The former CFO of Network Associates Inc. — now called McAfee Inc. — was sentenced to a year and a day in federal prison for his role in a scheme to falsify financial statements, The San Francisco Chronicle reported. Prabhat Goyal must also pay a $200,000 fine, according to the paper.
In December 1997, Goyal was named Network Associates’s founding CFO and vice president of finance and administration. In late 2000, he was forced to resign, and the company restated its results and changed its accounting methods. The company paid $50 million in 2006 to settle Securities and Exchange Commission charges that it inflated revenue by a total of $622 million from 1998 through 2000.
Goyal was indicted in 2004 for orchestrating the scheme and was convicted in May 2007 on 15 of 20 securities-fraud counts. He allegedly ordered millions of dollars in improper payments that helped mask financial troubles at the software and computer-security company.
As a result of his conduct, Network Associates improperly recorded more than $470 million in revenue and also understated its losses by more than $330 million, according to the indictment.
Goyal was also hit with civil charges by the SEC. According to the complaint, Network Associates oversold products to its distributors, and Goyal oversaw the improper recognition of hundreds of millions of dollars of revenue. More specifically, the complaint alleged that Goyal and others, at his direction, used a wholly owned Network Associates subsidiary to repurchase products previously sold to distributors in order to reduce distributor inventory levels and limit product returns.

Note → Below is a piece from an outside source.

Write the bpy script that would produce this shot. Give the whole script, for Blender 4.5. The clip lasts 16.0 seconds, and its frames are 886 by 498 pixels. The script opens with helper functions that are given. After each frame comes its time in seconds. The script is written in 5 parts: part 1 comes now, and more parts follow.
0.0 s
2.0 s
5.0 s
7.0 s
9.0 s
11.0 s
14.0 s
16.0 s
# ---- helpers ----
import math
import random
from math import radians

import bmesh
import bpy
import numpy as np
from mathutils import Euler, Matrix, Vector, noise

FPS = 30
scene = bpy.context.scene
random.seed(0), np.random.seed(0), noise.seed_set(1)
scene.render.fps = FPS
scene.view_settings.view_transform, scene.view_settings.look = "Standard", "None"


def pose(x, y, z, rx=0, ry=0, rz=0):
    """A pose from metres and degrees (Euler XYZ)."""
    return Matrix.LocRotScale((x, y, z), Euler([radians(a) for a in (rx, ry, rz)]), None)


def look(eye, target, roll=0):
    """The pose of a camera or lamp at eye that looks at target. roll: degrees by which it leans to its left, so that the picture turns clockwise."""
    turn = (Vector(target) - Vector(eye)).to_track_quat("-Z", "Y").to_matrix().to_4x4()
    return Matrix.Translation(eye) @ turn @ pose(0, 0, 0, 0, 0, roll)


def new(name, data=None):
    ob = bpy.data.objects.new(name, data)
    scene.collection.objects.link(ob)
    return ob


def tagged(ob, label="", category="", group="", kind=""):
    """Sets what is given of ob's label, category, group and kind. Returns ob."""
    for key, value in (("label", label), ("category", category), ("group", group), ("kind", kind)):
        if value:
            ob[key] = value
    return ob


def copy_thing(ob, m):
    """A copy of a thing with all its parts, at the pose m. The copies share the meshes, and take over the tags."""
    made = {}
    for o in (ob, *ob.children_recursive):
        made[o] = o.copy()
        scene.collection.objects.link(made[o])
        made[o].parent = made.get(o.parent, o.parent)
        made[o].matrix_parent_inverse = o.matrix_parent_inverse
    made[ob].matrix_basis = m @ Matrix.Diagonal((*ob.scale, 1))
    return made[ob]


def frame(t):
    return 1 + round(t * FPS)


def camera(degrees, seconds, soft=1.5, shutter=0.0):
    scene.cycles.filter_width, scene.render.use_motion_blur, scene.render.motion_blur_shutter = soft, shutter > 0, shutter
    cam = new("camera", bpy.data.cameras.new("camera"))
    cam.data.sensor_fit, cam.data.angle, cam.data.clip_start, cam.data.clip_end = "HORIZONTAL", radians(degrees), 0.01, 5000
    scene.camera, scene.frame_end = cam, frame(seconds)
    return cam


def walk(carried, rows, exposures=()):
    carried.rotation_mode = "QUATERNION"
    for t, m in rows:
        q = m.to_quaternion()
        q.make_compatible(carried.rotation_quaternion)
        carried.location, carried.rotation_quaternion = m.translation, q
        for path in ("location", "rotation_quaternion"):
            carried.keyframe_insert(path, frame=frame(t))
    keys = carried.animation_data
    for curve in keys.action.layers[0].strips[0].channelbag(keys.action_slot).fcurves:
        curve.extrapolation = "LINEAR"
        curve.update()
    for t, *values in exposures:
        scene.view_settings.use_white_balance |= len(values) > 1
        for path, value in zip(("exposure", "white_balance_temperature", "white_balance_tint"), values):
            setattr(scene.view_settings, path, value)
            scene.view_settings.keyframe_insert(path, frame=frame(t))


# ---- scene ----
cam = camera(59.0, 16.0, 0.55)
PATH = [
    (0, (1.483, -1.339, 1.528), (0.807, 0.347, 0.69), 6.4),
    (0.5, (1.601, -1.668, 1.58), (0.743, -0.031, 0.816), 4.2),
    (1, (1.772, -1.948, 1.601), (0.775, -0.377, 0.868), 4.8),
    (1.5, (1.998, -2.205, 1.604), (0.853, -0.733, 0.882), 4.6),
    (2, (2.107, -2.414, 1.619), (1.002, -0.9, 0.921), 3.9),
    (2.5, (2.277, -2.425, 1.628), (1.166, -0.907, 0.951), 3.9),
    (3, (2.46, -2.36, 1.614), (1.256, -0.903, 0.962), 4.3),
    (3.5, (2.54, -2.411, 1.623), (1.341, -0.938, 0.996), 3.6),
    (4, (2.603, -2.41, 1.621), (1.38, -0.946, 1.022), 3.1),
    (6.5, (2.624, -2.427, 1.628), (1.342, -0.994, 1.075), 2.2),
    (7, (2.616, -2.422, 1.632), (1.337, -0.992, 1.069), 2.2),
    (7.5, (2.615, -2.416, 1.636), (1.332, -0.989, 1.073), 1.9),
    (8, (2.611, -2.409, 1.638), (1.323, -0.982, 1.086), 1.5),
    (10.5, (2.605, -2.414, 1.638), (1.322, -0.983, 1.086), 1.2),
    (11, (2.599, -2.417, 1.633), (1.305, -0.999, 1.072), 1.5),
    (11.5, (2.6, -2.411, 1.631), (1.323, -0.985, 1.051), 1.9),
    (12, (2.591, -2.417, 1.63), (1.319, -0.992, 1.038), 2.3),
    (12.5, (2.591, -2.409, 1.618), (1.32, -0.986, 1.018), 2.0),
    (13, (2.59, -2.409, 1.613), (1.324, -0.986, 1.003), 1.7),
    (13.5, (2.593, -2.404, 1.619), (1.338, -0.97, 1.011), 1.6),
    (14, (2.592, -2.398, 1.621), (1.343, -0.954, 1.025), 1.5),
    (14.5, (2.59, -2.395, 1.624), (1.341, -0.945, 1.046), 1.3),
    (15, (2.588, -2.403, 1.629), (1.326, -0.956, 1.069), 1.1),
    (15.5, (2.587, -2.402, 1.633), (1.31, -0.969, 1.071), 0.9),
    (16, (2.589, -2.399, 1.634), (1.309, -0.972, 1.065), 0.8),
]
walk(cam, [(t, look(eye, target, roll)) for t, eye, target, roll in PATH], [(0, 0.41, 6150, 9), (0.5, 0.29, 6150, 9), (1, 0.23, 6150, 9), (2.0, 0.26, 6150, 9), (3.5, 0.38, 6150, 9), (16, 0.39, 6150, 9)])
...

The commission also asserted that Goyal made secret payments to distributors to induce them to hold excess inventory and buy more products; that he offered distributors deep discounts and rebates on amounts they already owed Network Associates for prior purchases and from which the company already had recorded revenues; and that he sold products to distributors on consignment, in violation of Network Associates’s written sales contracts and stated revenue-recognition practices.
According to the SEC, Goyal concealed the fraud by directing that payments and discounts to distributors be misrecorded in Network Associates’s books, and by directing the release of unrelated tax reserves to cover payments to distributors and to increase inadequate sales reserves.